Two of the most overrated, over-inflated, ego-maniacal and flatulent directors in cinema start their own mutual admiration fan club. The rest is history. Especially boring are the many segments of the also overrated and ego-maniacal Martin Scorcese sitting on a couch pontificating. May be of interest to hardcore fans or neophytes. Some of these guys' films are pretty good but it doesn't justify their ginormous egos.
A love letter to the cinephile that looks at the impact of the book written by Truffaut that chronicled his interviews with the master Alfred Hitchcock. Truffaut was attempting to recognize Hitchcock as more than a popular entertainer but as a master filmmaker. Clips are well used both audio and visual but several films seem passed over in the conversation. A little too brief an exercise to fully capture the impact.

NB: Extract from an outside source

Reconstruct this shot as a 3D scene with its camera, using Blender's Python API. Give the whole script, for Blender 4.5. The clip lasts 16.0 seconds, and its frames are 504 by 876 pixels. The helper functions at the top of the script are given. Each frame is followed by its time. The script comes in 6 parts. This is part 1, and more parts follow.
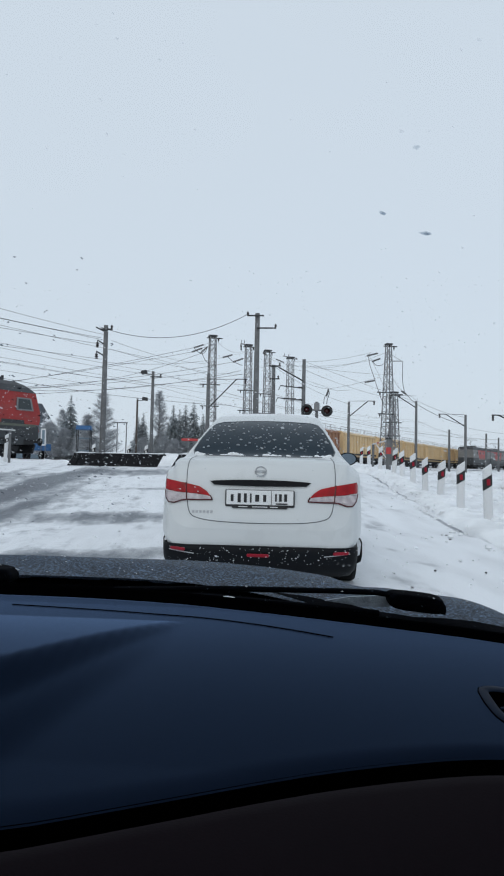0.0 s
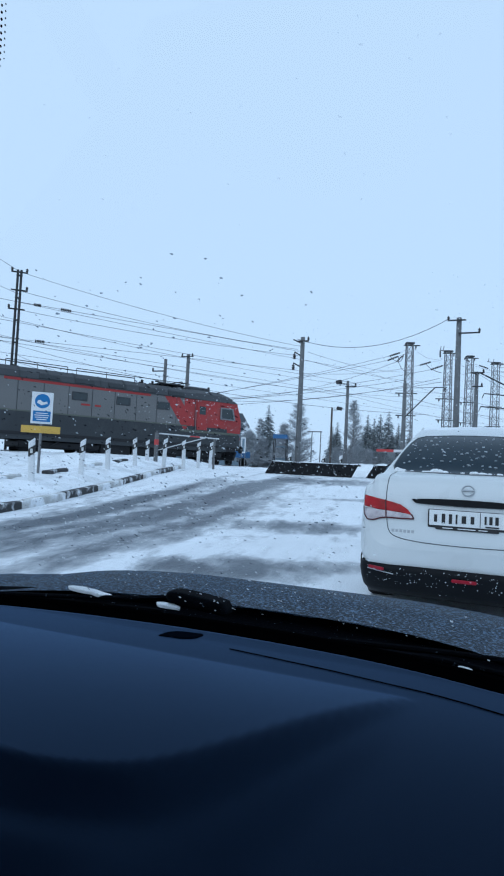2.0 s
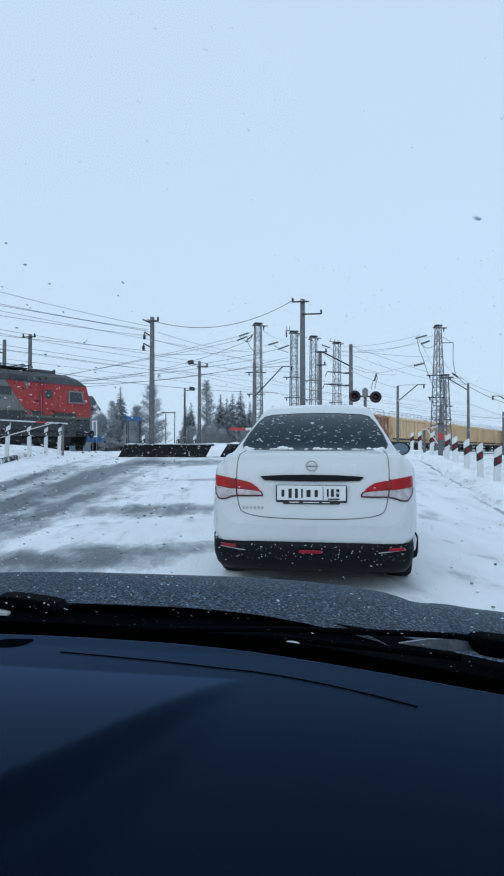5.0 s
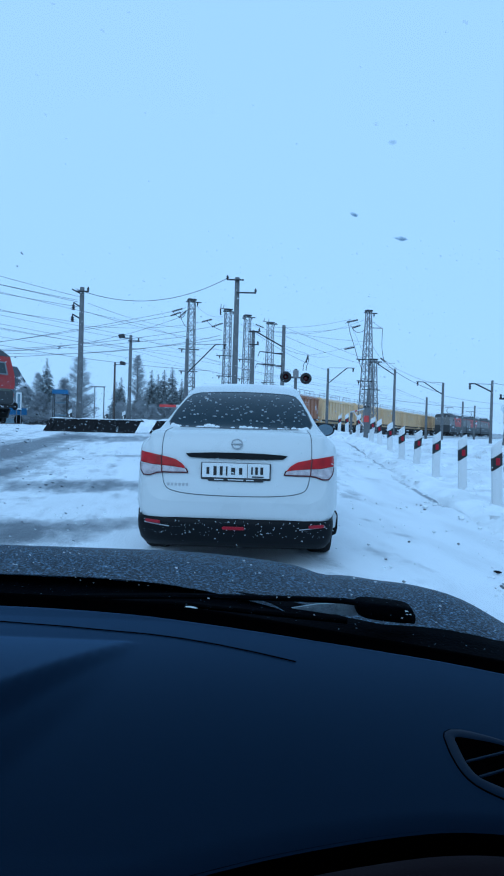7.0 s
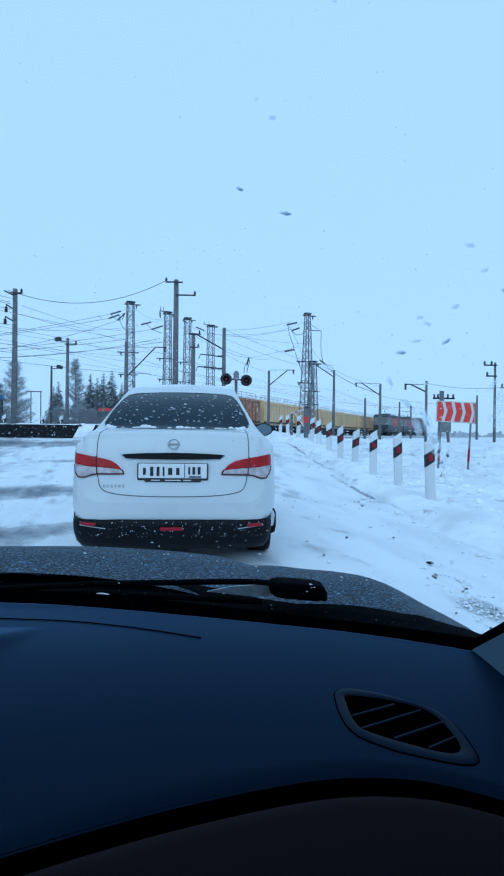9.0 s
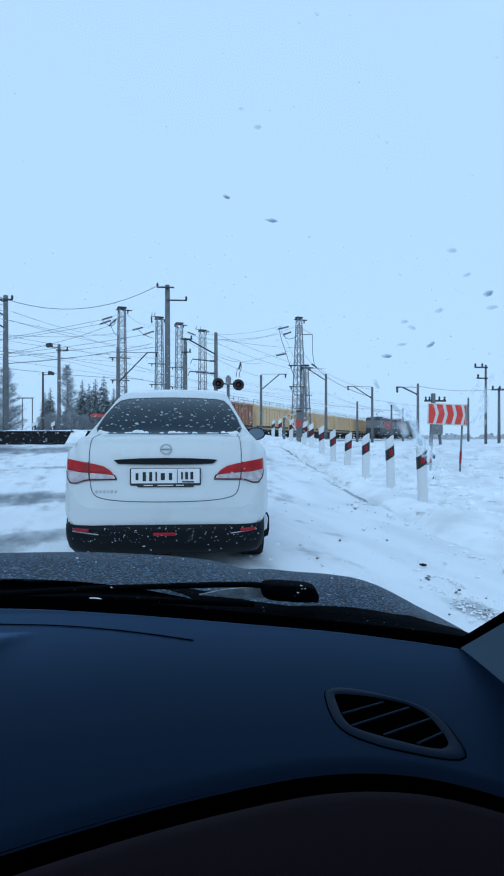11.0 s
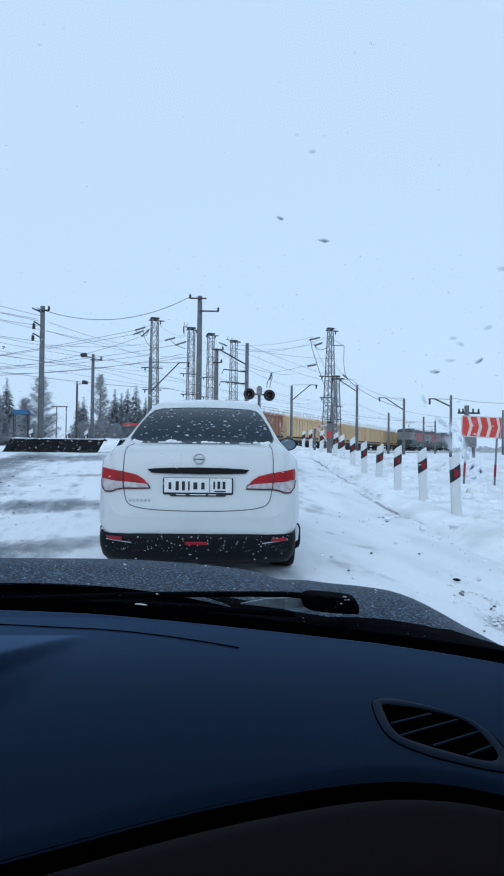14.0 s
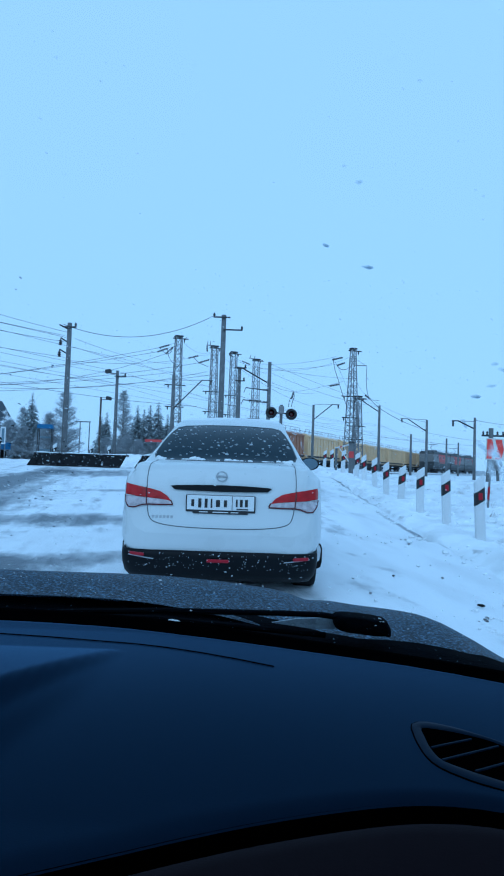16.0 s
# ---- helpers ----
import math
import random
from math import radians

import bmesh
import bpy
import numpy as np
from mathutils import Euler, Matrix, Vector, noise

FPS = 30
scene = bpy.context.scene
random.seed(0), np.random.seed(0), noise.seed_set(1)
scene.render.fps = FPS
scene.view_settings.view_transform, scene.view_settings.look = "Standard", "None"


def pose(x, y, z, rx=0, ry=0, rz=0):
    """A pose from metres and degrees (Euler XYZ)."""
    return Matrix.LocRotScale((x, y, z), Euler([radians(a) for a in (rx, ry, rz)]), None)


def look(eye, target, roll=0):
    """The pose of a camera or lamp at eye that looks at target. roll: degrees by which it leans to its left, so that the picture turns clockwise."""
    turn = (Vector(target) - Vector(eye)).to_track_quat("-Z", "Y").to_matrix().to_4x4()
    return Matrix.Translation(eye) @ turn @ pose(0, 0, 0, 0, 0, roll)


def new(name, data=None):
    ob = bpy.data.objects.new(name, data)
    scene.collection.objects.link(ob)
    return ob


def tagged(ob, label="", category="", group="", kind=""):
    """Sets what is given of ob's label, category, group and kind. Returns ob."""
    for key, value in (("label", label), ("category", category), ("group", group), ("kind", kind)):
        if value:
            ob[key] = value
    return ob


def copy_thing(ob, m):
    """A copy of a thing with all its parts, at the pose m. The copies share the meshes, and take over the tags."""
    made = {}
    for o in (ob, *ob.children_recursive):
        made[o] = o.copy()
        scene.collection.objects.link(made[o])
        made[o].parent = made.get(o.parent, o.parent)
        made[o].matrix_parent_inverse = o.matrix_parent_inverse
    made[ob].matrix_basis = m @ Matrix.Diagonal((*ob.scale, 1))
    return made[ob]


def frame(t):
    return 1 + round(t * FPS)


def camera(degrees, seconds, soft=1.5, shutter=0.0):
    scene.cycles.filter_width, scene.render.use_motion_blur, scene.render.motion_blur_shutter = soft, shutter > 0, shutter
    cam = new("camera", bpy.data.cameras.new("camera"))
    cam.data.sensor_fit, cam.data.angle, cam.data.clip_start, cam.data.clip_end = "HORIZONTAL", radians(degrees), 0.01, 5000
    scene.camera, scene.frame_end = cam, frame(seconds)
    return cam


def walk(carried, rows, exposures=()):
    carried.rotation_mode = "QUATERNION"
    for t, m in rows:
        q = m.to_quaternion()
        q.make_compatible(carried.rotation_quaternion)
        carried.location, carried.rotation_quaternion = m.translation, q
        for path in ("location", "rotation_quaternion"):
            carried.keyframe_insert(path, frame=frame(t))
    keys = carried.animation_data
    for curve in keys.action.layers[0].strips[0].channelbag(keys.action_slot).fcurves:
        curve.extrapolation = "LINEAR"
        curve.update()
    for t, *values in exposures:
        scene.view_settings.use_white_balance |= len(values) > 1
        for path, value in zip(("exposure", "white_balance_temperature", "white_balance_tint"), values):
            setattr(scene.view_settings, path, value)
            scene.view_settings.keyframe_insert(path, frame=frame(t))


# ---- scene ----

Jones has crafted a meta documentary of sorts --wisely avoiding a redundant retelling of the legendary Hitchcock/Truffaut interview, and instead, opening up the 1962 dialogue about cinema to directors and audiences of today. I've always treasured my copy of the book, but never realized the magnitude of its impact on generations of filmmakers. This too is a gift to cinephiles.
A not-so-bad doc. You cannot conceivably say enough about Hitchcock's genius in the realm of form. One of the great artists of the 20th century. Bien sûr. So why do the talking heads uniformly say not enough? Why are there only directors? No scholars. None of our better critics (though one did direct it). Predictably, only the two French directors have much of anything to say. Smart use of that final excerpt.
It will hold a special place in the heart of filmmakers and cinephiles due to the subject it studies, but Hitchcock/Truffaut hardly is a good documentary, straying quite a bit - to a fault - from the poetry and depth of the book, as well as neglecting other essential aspects of Hitchcock's filmmaking, such as score, production design and his legendary screenwriters.
It's a fairly interesting piece of documentary, but it serves more as a teaser to watch Hitchcock's movies or as a promo to the book than as an actual portrait of his style and form; that aside, it does capture the influence Hitchcock had on both his successors and Truffaut himself. A worthy watch, but especially so for those who are not familiar with Hitchcock's work.